Justo, orgánico, local

Visitar el supermercado puede ser una experiencia abrumadora por el exceso de oferta: ¿Cuál cereal elegir para los retoños, cuando las opciones ocupan medio pasillo de arriba abajo, y vienen en todas las formas, texturas, colores y precios? ¿Qué aliño echarle a la ensalada, cuando al clásico trío limón-aceite-sal se suman el Mil Islas, Exótico, Thai, bajas-calorías, et cétera? ¿Cómo decidirse por una marca de café, cuando vienen de diez países diferentes y molidos para cuatro o cinco propósitos distintos?

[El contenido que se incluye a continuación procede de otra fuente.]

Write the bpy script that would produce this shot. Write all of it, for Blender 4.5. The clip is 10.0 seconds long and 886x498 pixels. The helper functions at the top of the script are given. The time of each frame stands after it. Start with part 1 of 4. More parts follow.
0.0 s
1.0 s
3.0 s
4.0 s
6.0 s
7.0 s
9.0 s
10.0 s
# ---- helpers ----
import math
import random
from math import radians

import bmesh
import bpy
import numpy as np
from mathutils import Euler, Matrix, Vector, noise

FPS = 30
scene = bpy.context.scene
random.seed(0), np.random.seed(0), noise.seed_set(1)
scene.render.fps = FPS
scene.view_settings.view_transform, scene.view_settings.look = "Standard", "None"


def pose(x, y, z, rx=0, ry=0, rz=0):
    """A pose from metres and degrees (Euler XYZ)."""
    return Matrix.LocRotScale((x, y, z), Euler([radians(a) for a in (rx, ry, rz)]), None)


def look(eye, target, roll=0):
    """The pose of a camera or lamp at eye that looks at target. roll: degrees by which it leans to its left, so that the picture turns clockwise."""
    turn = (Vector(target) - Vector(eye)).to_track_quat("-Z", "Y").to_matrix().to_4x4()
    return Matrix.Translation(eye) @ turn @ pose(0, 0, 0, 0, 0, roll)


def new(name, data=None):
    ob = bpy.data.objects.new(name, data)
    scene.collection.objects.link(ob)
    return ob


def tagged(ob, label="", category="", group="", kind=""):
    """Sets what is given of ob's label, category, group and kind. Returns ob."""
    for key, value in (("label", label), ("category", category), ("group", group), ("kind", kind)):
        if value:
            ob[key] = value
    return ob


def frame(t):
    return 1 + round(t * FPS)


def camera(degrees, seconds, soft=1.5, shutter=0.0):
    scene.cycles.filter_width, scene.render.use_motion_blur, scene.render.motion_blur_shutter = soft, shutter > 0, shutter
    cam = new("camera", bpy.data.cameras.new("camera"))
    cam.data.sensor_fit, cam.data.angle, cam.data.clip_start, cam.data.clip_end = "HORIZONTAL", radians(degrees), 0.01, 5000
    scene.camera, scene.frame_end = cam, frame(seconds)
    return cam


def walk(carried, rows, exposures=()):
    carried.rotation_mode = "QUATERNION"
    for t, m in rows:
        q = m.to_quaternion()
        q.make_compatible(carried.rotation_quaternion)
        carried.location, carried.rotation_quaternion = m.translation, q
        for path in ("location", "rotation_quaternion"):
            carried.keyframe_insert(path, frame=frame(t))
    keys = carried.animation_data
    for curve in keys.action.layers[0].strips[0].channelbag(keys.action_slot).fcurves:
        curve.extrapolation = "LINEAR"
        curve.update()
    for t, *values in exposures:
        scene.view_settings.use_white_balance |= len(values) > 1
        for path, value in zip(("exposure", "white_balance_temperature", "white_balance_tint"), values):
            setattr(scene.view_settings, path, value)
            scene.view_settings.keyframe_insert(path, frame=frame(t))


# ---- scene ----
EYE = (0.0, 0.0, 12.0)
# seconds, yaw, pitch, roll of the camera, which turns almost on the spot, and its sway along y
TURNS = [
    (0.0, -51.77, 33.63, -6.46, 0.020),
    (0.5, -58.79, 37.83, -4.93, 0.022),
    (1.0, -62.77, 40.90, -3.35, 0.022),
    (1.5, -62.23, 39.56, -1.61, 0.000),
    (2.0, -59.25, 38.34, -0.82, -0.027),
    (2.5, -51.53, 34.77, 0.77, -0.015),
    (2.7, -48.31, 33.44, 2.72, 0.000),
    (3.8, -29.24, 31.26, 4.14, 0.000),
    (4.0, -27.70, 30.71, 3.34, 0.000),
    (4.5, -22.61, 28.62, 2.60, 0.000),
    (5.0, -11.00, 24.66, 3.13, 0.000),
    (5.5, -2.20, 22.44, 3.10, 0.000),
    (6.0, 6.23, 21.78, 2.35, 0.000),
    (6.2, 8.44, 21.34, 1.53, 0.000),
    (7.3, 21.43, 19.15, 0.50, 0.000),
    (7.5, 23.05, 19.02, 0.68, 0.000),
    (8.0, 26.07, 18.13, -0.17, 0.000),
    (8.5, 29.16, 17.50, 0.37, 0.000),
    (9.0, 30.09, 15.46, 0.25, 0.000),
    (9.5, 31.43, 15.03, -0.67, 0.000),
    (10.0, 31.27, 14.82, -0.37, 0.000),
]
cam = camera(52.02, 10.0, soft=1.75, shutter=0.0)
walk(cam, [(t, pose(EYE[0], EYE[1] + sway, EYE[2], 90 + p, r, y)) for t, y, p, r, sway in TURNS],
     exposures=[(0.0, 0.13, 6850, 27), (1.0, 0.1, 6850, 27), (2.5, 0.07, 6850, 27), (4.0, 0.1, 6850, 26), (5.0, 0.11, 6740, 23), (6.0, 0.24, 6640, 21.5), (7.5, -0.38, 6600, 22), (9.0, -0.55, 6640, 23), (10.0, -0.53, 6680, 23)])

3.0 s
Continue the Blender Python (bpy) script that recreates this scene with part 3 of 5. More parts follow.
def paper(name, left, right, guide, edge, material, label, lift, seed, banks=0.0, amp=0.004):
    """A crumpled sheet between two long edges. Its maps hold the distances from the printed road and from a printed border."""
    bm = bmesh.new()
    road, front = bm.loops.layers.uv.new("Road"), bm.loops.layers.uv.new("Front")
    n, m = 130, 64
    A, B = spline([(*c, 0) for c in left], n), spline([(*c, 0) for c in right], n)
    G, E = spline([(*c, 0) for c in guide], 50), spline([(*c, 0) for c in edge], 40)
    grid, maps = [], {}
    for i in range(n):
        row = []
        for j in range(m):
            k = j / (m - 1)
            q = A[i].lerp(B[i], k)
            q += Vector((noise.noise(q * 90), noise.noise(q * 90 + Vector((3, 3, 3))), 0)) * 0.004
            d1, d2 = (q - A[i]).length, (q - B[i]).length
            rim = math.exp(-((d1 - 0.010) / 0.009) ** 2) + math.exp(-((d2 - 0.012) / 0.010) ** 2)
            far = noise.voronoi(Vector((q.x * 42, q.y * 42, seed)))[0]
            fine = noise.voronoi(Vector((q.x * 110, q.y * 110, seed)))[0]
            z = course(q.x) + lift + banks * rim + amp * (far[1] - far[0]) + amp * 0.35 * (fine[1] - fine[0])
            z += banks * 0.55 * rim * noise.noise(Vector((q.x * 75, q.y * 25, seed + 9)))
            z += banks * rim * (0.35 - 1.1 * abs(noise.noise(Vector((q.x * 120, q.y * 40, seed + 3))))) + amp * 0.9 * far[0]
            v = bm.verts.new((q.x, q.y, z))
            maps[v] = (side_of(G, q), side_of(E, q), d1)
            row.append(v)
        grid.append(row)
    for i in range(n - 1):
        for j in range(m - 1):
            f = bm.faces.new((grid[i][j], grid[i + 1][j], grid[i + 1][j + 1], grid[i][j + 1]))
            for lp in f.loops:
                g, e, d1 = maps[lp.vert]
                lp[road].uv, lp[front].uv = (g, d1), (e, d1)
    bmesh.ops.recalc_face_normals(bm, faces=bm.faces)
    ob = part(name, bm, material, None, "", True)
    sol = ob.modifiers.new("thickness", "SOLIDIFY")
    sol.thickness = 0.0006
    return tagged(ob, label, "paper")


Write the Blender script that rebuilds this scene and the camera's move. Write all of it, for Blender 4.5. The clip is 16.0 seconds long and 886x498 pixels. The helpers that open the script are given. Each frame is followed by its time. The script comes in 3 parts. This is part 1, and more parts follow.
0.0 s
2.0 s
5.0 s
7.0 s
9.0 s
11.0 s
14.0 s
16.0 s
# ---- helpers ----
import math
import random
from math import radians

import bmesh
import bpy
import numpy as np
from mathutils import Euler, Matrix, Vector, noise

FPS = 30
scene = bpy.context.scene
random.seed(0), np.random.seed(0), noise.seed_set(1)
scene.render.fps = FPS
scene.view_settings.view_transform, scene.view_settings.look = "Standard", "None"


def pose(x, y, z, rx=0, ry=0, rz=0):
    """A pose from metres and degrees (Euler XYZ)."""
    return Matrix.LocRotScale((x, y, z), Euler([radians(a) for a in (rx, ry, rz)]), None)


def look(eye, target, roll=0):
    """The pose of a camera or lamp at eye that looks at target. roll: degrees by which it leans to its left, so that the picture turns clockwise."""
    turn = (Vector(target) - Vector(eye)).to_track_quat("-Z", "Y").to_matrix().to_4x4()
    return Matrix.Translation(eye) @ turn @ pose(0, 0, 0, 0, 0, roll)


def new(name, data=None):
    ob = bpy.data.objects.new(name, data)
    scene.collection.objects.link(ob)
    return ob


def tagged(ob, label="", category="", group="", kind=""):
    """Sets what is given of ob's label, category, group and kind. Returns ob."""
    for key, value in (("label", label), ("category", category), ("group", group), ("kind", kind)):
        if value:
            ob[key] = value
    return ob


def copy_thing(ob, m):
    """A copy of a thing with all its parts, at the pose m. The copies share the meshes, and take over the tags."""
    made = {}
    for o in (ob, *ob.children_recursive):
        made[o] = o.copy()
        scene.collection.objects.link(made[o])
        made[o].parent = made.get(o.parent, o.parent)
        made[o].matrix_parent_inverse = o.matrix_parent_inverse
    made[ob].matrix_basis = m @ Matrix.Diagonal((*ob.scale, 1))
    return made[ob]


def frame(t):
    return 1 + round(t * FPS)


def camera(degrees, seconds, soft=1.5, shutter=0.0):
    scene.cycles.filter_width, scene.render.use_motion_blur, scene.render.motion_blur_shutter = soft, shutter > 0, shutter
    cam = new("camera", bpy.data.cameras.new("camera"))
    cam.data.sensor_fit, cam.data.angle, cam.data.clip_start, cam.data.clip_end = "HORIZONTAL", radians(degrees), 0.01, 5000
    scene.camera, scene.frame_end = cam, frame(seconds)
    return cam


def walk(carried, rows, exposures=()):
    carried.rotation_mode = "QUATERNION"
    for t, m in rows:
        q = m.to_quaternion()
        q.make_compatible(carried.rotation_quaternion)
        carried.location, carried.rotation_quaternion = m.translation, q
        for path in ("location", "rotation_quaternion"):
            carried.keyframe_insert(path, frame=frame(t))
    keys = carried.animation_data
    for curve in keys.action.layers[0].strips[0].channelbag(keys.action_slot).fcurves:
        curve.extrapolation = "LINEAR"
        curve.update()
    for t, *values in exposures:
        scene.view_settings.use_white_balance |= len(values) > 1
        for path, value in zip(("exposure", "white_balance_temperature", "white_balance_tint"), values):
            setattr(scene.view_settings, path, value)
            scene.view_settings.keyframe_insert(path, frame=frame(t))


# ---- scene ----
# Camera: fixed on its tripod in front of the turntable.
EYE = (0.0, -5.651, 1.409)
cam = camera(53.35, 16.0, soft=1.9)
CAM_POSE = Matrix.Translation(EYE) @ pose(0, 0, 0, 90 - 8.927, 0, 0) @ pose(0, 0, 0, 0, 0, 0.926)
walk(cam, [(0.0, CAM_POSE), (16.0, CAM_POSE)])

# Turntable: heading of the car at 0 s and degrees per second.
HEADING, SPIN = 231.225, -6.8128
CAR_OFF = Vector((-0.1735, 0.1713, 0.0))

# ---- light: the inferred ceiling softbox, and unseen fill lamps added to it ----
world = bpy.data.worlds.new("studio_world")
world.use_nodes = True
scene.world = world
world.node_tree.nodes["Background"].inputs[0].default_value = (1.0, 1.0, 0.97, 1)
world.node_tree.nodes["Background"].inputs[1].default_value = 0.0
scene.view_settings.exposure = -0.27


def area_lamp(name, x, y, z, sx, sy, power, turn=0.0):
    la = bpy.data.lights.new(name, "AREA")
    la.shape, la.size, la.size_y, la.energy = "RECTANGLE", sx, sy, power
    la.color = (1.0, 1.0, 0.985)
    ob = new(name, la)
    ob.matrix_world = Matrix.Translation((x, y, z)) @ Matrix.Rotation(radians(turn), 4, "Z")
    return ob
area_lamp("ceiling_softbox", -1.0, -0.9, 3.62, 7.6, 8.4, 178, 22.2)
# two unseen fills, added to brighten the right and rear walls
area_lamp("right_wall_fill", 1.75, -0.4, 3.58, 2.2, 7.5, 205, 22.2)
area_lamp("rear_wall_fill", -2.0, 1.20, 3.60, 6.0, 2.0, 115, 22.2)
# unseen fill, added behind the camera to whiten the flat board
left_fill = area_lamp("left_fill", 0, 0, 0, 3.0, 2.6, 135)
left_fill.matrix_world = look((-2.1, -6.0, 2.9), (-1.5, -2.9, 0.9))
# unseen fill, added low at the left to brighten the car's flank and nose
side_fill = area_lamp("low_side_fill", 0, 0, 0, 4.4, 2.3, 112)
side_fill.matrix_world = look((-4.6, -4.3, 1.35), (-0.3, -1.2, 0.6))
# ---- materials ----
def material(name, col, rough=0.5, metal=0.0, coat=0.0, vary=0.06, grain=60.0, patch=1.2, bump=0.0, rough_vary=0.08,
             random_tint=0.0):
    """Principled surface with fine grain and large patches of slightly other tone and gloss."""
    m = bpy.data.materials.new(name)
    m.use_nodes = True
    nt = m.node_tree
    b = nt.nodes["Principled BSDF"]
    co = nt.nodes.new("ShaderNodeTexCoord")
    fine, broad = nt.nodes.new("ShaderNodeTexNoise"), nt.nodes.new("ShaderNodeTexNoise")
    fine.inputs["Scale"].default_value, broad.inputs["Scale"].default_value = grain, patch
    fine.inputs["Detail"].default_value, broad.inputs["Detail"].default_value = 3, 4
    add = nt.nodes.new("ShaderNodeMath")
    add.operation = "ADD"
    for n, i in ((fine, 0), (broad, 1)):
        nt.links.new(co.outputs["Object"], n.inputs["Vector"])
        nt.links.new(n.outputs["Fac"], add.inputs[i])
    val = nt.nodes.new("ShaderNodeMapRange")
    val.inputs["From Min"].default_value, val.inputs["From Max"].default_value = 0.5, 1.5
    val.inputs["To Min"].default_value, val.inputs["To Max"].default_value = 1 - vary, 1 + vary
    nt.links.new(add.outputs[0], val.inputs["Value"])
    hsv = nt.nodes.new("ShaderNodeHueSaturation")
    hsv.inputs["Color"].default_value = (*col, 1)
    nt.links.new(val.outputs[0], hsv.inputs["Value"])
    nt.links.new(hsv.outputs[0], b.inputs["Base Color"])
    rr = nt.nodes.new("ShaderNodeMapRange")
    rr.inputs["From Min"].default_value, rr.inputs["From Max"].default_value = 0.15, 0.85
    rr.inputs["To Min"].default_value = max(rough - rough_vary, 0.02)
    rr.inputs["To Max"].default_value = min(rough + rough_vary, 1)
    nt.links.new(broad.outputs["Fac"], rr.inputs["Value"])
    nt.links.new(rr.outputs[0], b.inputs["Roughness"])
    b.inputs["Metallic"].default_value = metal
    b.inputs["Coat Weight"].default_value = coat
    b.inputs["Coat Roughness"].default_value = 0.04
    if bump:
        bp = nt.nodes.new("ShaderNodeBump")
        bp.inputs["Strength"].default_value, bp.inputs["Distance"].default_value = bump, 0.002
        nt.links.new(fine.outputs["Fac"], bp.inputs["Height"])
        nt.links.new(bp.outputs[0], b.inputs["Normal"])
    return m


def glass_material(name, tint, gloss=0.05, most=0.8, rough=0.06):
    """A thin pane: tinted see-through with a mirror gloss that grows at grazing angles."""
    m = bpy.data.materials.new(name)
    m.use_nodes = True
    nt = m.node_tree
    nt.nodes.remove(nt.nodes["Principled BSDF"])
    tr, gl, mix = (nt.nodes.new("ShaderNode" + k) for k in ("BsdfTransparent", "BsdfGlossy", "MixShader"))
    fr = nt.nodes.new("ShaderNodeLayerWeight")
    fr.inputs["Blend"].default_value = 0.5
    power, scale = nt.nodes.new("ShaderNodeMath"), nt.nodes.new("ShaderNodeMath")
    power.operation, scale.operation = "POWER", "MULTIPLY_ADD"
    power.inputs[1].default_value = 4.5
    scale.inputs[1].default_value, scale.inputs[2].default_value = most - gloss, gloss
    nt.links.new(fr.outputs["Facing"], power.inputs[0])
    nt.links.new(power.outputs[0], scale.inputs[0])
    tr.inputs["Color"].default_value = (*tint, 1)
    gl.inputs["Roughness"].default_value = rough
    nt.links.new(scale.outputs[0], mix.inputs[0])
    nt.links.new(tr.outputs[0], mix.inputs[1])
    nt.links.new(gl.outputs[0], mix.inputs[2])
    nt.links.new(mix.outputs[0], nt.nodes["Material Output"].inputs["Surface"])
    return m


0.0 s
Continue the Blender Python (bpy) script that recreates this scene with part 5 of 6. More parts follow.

A continuación, presento una guía que no sólo debiera ayudar a evitarse el dolor de cabeza y la pérdida de tiempo, sino también contribuir a hacer de este mundo un lugar mejor (o, quizás más realísticamente, no contribuir a embarrarlo aún más). Se basa en tres principios fundamentales que, si se quieren respetar, reducen drásticamente la oferta disponible: comprar justo, comprar orgánico y comprar local.

Las campañas de OXFAM en el mundo entero promoviendo los precios justos en productos como el café, chocolate, algodón y arroz han hecho que los consumidores globales recuperen la conciencia del origen de lo que compran. Comprar justo generalmente implica no comprar lo que aparece más barato, y por eso muchas personas se resisten a la idea. Claro, es válido preguntarse para qué pagar 300 ó 500 pesos más por algo que en sabor probablemente será igual, pero lo que esta pregunta olvida es que el costo real de los productos que hoy consumimos no se refleja en el precio. Para graficar esto con un ejemplo personal: cuando viajé a Chiapas, México, en 2003, los campesinos productores de café ese año dejaron que se pudriera la cosecha, porque la entrada al mercado de Vietnam había provocado tal sobreoferta mundial de café que cosechar tenía un costo más alto que lo que ganarían. Como voluntaria de Sexto Sol, una ONG dedicada a organizar a los mini-productores en Chiapas y Guatemala para vender su café a precio justo, me enteré de las cuitas de los campesinos y de los precios miserables que se les ofrecían y que, en realidad, no justificaban ni mover un dedo. Cuando se compra café de “comercio justo”, uno tiene la garantía de que el productor no fue explotado, y que puede llevar una vida digna gracias a su trabajo. 300 ó 500 pesos valen esa diferencia.

Comprar orgánico también suele ser un poco más “caro” (de nuevo, según los estrechos estándares de lo que “caro” significa), pero de nuevo vale la pena. Y aquí, en algunos casos al menos, sí que el producto es indudablemente de mejor calidad. Para qué voy a entrar en la obviedad de comparar un huevo de campo con uno salido de una fábrica de pollos con gusto a harina de pescado, o decir que una zanahoria de huerto es más sabrosa que una de la agroindustria. Aquí, además, hay que sumar los beneficios para el medio ambiente (menos pesticidas en el aire y en las aguas), y para la salud humana (menos pesticidas, menos hormonas, menos antibióticos).

Por último, hacer un esfuerzo por comprar productos locales (o localivorismo) es un tercer criterio útil para hacer las compras.Éstos no sólo suelen ser más ricos –excúseseme el chauvinismo culinario– , sino que se ahorran toda la energía de la distribución y el combustible que eso significa.

Aunque parece difícil, tratar de cumplir con estos parámetros dentro de lo posible simplifica la vida en vez de complicarla. Si no me creen, los invito a hacer la prueba.